SHORT TASK:
Return the lines below exactly, from the first line to the line that contains "scene.render.fps = FPS". Leave out pictures.

DATA SUPPLIED:
########################################
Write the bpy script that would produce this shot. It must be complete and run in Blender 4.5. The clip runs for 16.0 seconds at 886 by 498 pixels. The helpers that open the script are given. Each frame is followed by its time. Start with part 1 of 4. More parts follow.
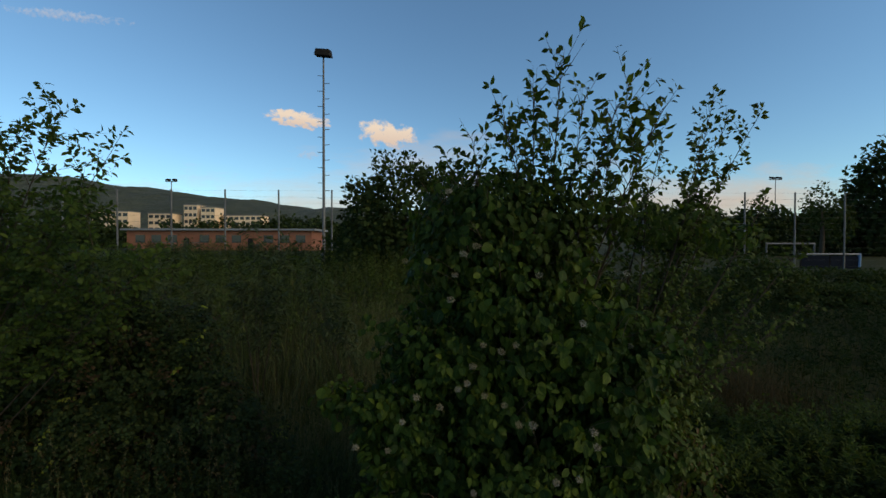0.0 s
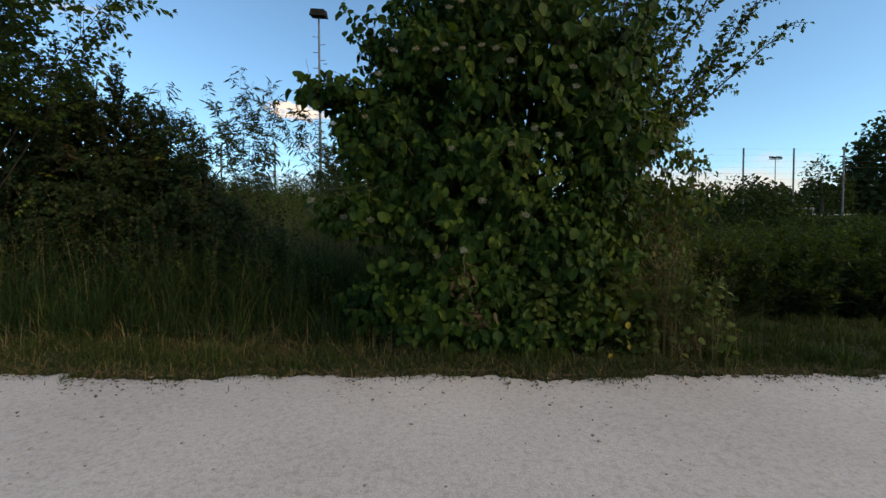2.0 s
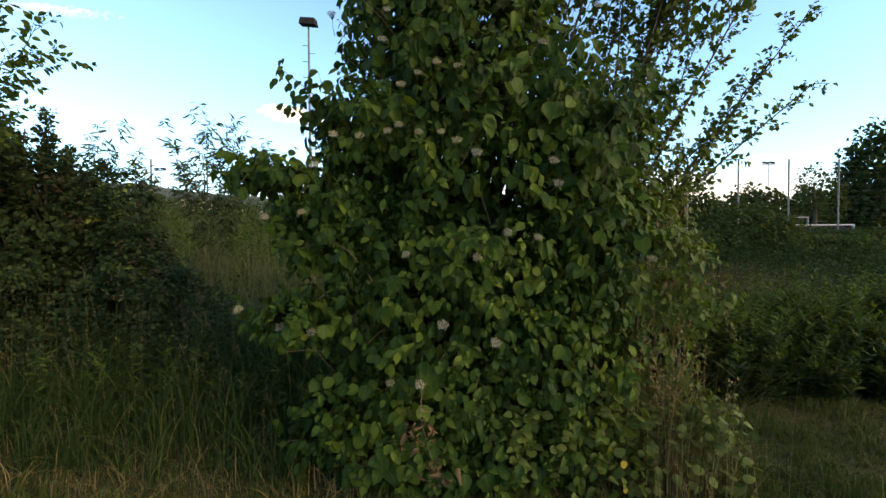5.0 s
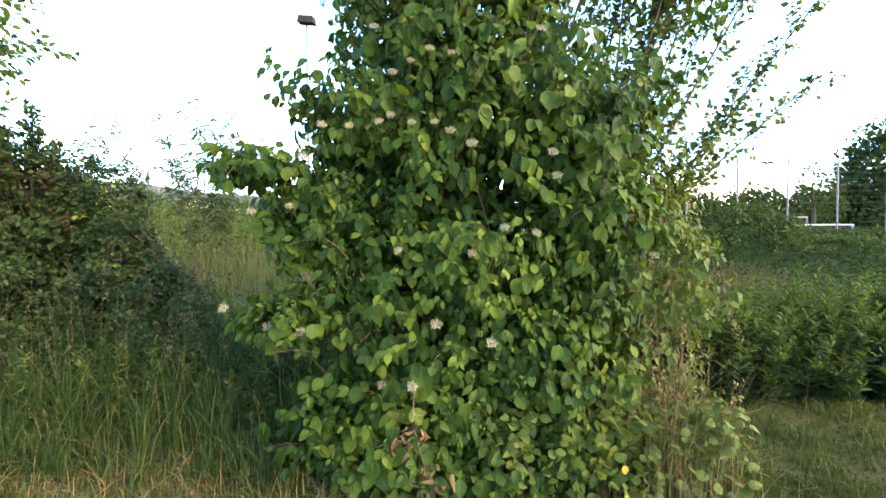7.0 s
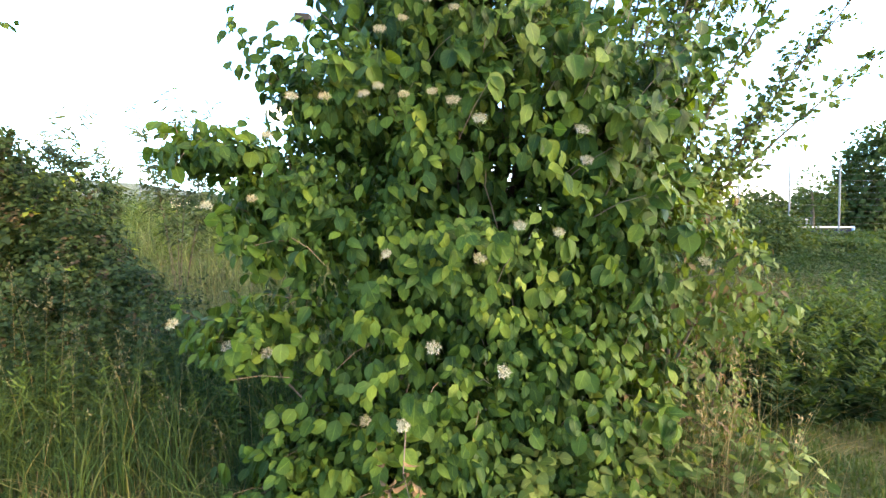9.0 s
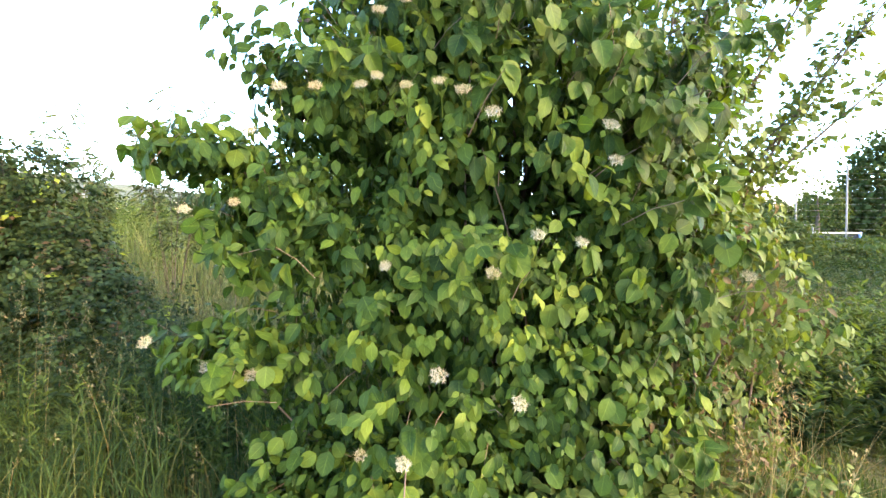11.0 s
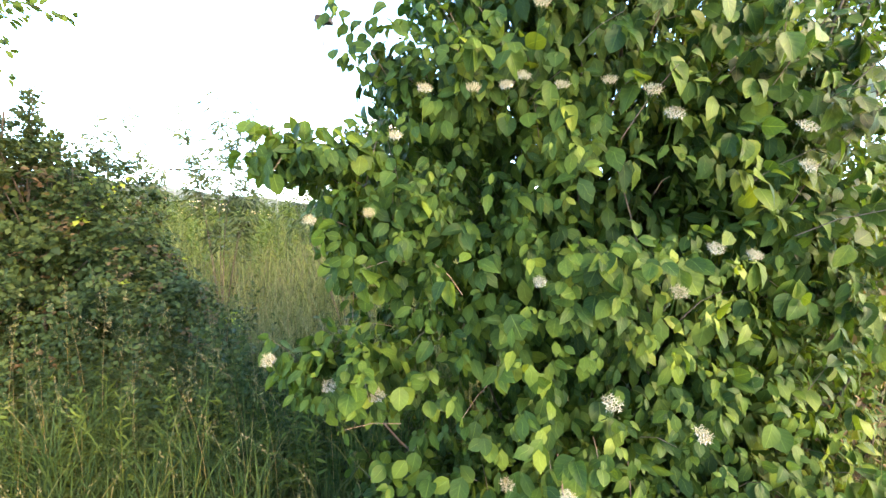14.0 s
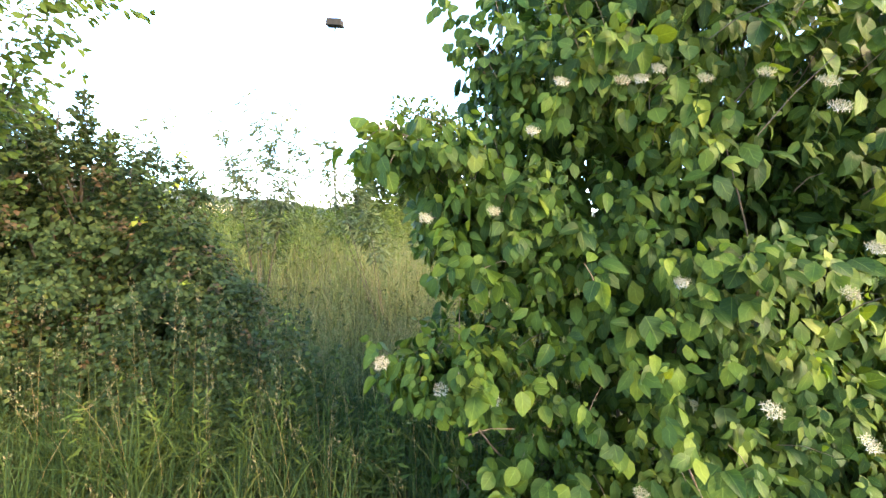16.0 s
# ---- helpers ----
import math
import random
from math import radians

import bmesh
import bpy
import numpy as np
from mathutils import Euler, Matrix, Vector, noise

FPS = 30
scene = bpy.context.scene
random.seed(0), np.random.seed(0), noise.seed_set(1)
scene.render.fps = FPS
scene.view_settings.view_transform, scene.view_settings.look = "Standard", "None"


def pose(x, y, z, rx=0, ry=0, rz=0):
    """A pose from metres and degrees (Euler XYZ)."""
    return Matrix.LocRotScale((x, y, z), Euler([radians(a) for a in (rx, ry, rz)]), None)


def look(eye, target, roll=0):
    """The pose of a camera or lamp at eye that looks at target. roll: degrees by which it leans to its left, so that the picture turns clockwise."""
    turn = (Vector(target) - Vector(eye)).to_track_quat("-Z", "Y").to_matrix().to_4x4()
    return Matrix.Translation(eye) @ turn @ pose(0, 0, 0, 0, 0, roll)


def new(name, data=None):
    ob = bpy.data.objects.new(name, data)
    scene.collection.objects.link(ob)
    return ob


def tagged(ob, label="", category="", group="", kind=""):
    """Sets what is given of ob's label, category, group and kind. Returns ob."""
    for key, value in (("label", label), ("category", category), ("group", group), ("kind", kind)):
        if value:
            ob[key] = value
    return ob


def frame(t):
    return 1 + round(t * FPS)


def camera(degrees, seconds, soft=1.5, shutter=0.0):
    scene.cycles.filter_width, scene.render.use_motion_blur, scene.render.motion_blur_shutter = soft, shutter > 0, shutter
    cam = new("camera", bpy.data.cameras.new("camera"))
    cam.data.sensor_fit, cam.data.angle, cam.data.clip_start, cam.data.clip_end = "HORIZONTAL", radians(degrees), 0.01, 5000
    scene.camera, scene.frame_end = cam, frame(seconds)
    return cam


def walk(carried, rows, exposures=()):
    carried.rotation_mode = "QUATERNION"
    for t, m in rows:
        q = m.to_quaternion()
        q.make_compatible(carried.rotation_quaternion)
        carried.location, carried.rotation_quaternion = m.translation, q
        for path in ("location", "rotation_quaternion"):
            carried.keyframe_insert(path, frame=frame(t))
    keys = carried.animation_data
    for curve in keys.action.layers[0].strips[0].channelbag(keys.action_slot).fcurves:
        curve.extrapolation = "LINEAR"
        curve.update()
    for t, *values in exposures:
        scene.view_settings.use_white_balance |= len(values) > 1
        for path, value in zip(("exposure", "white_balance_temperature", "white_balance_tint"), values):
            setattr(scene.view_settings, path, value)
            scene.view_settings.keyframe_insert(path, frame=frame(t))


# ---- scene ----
cam = camera(94.5, 16.0)
METRES, EYE, TILT, LEAN, TURN = 4.3, 2.57, 0.0, 0.0, 0.0
ROWS = [
    (0.0, 0.0, 0.0, 0.0, 0.0, -0.8, -0.12),
    (0.5, 0.0006, -0.0075, -0.1248, 0.01, -0.93, -0.06),
    (1.0, 0.007, -0.0056, -0.2562, 0.07, -1.33, 0.12),
    (1.5, 0.0163, -0.001, -0.3648, 0.03, -1.58, 0.4),
    (2.0, 0.0291, 0.0, -0.4383, -0.03, -1.85, 0.18),
    (2.5, 0.0401, -0.0018, -0.3801, -0.2, -1.72, 0.05),
    (3.0, 0.049, 0.0013, -0.3433, -0.35, -1.58, 0.2),
    (3.5, 0.0523, 0.0172, -0.327, -0.41, -1.46, 0.24),
    (4.0, 0.0611, 0.0507, -0.3097, -0.47, -1.44, 0.36),
    (6.5, 0.0796, 0.1278, -0.3116, -0.82, -1.54, 0.22),
    (7.0, 0.0798, 0.1213, -0.314, -0.78, -1.53, 0.28),
    (7.5, 0.0793, 0.1383, -0.3145, -0.83, -1.38, 0.29),
    (8.0, 0.0781, 0.162, -0.3152, -1.01, -1.27, 0.22),
    (8.5, 0.0796, 0.1839, -0.315, -1.09, -1.4, 0.13),
    (11.0, 0.077, 0.2426, -0.3096, -0.8, -0.87, -0.22),
    (11.5, 0.0648, 0.2461, -0.3074, -0.51, -0.96, -0.19),
    (12.0, 0.0478, 0.2497, -0.305, -0.27, -0.96, -0.09),
    (12.5, 0.0308, 0.2536, -0.3054, 0.05, -1.11, -0.05),
    (13.0, 0.0206, 0.2561, -0.3022, 0.21, -1.2, -0.08),
    (13.5, 0.0055, 0.2596, -0.2998, 0.52, -1.18, -0.02),
    (14.0, -0.0186, 0.2648, -0.2992, 0.7, -1.21, -0.02),
    (14.5, -0.0472, 0.2676, -0.3021, 0.88, -1.03, -0.08),
    (15.0, -0.069, 0.2692, -0.3018, 0.95, -0.96, -0.09),
    (15.5, -0.0849, 0.2703, -0.3009, 1.12, -0.83, -0.15),
    (16.0, -0.1018, 0.2724, -0.3016, 1.29, -0.86, -0.14),
]
EXPOSE = [(0.0, 0.04, 7800, 12), (0.5, 0.24, 8300, 15), (1.0, 0.6, 8900, 17), (1.5, 0.68, 8500, 16), (2.0, 0.68, 8200, 14), (3.0, 0.8, 8800, 17), (4.2, 0.92, 9100, 18), (6.3, 3.28, 8400, 17),
          (8.7, 3.78, 8400, 18), (10.8, 4.24, 8800, 22), (16.0, 4.32, 8800, 22)]
walk(cam, [(t, pose(0, 0, EYE, TILT, LEAN, TURN) @ pose(METRES * x, METRES * y, METRES * z, 90 + pitch, roll, yaw)) for t, x, y, z, yaw, pitch, roll in ROWS], EXPOSE)

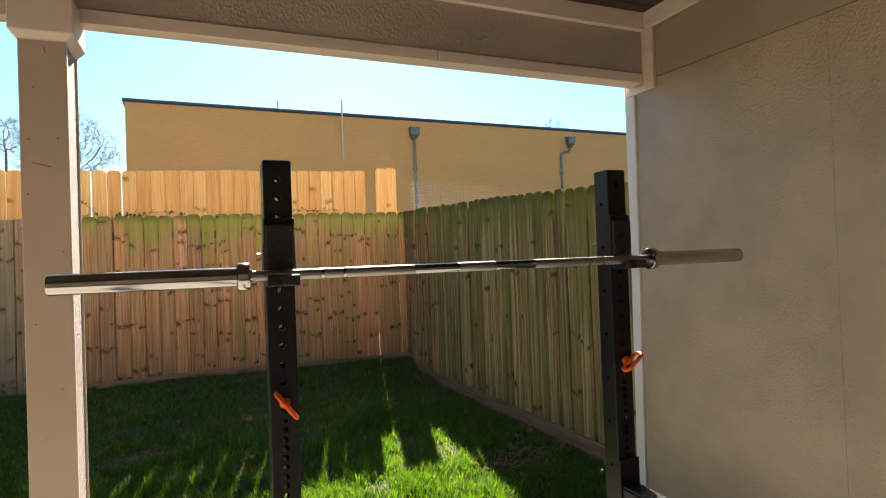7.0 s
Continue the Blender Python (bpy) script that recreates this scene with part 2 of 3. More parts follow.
ZINC = steel("zinc_bolt_steel", (0.38, 0.35, 0.32), 0.4)
GALV = steel("galvanised_wire", (0.20, 0.20, 0.21), 0.7)
GUTTER = steel("grey_painted_downpipe", (0.16, 0.16, 0.165), 0.45, 0.3)
PALE_PIPE = steel("pale_grey_conduit", (0.50, 0.51, 0.53), 0.5, 0.3)
COPING = steel("dark_blue_metal_coping", (0.035, 0.045, 0.07), 0.5, 0.2)
POLE_WOOD = paint("dark_pole_wood", (0.045, 0.035, 0.03), 0.9, 0.15, 0.3, 60.0)
BARK = paint("grey_brown_bark", (0.18, 0.15, 0.14), 0.95, 0.15, 0.6, 40.0, 0.01)
TWIG = paint("brown_twig_bark", (0.21, 0.16, 0.14), 0.9, 0.12, 0.3, 60.0, 0.003)


def brick_paint():
    m, t, b = nodes_of("tan_painted_brick")
    co = t.nodes.new("ShaderNodeTexCoord")
    sep, comb = t.nodes.new("ShaderNodeSeparateXYZ"), t.nodes.new("ShaderNodeCombineXYZ")
    t.links.new(co.outputs["Object"], sep.inputs[0])
    t.links.new(sep.outputs[0], comb.inputs[0])
    t.links.new(sep.outputs[2], comb.inputs[1])
    br = add(t, "ShaderNodeTexBrick", Scale=1.0, Mortar_Size=0.006, Mortar_Smooth=0.3, Bias=0.0, Brick_Width=0.24, Row_Height=0.08)
    br.inputs["Color1"].default_value = (0.60, 0.335, 0.125, 1)
    br.inputs["Color2"].default_value = (0.575, 0.32, 0.118, 1)
    br.inputs["Mortar"].default_value = (0.47, 0.26, 0.095, 1)
    t.links.new(comb.outputs[0], br.inputs["Vector"])
    v = coords(t, (0.25, 1, 1.0))
    col = mixed(t, ramp(t, noise_of(t, v, 0.8, 5), 0.35, 0.7, 0, 0.3), br.outputs[0], (0.45, 0.25, 0.09))
    t.links.new(col, b.inputs["Base Color"])
    b.inputs["Roughness"].default_value = 0.75
    inv = t.nodes.new("ShaderNodeMath")
    inv.operation = "SUBTRACT"
    inv.inputs[0].default_value = 1.0
    t.links.new(br.outputs["Fac"], inv.inputs[1])
    bumped(t, b, inv.outputs[0], 0.8, 0.008)
    return m


BRICK = brick_paint()


def soil():
    m, t, b = nodes_of("lawn_soil")
    v = coords(t, (1, 1, 1))
    fine, slow = noise_of(t, v, 30.0, 6, 0.7), noise_of(t, v, 1.4, 4)
    c = mixed(t, ramp(t, fine, 0.35, 0.68), (0.06, 0.032, 0.015), (0.15, 0.085, 0.042))
    c = mixed(t, ramp(t, slow, 0.38, 0.58, 0.05, 0.7), c, (0.035, 0.055, 0.015))
    t.links.new(c, b.inputs["Base Color"])
    b.inputs["Roughness"].default_value = 0.95
    bumped(t, b, fine, 0.8, 0.02)
    return m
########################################
REPLY:
Write the bpy script that would produce this shot. It must be complete and run in Blender 4.5. The clip runs for 16.0 seconds at 886 by 498 pixels. The helpers that open the script are given. Each frame is followed by its time. Start with part 1 of 4. More parts follow.
0.0 s
2.0 s
5.0 s
7.0 s
9.0 s
11.0 s
14.0 s
16.0 s
# ---- helpers ----
import math
import random
from math import radians

import bmesh
import bpy
import numpy as np
from mathutils import Euler, Matrix, Vector, noise

FPS = 30
scene = bpy.context.scene
random.seed(0), np.random.seed(0), noise.seed_set(1)
scene.render.fps = FPS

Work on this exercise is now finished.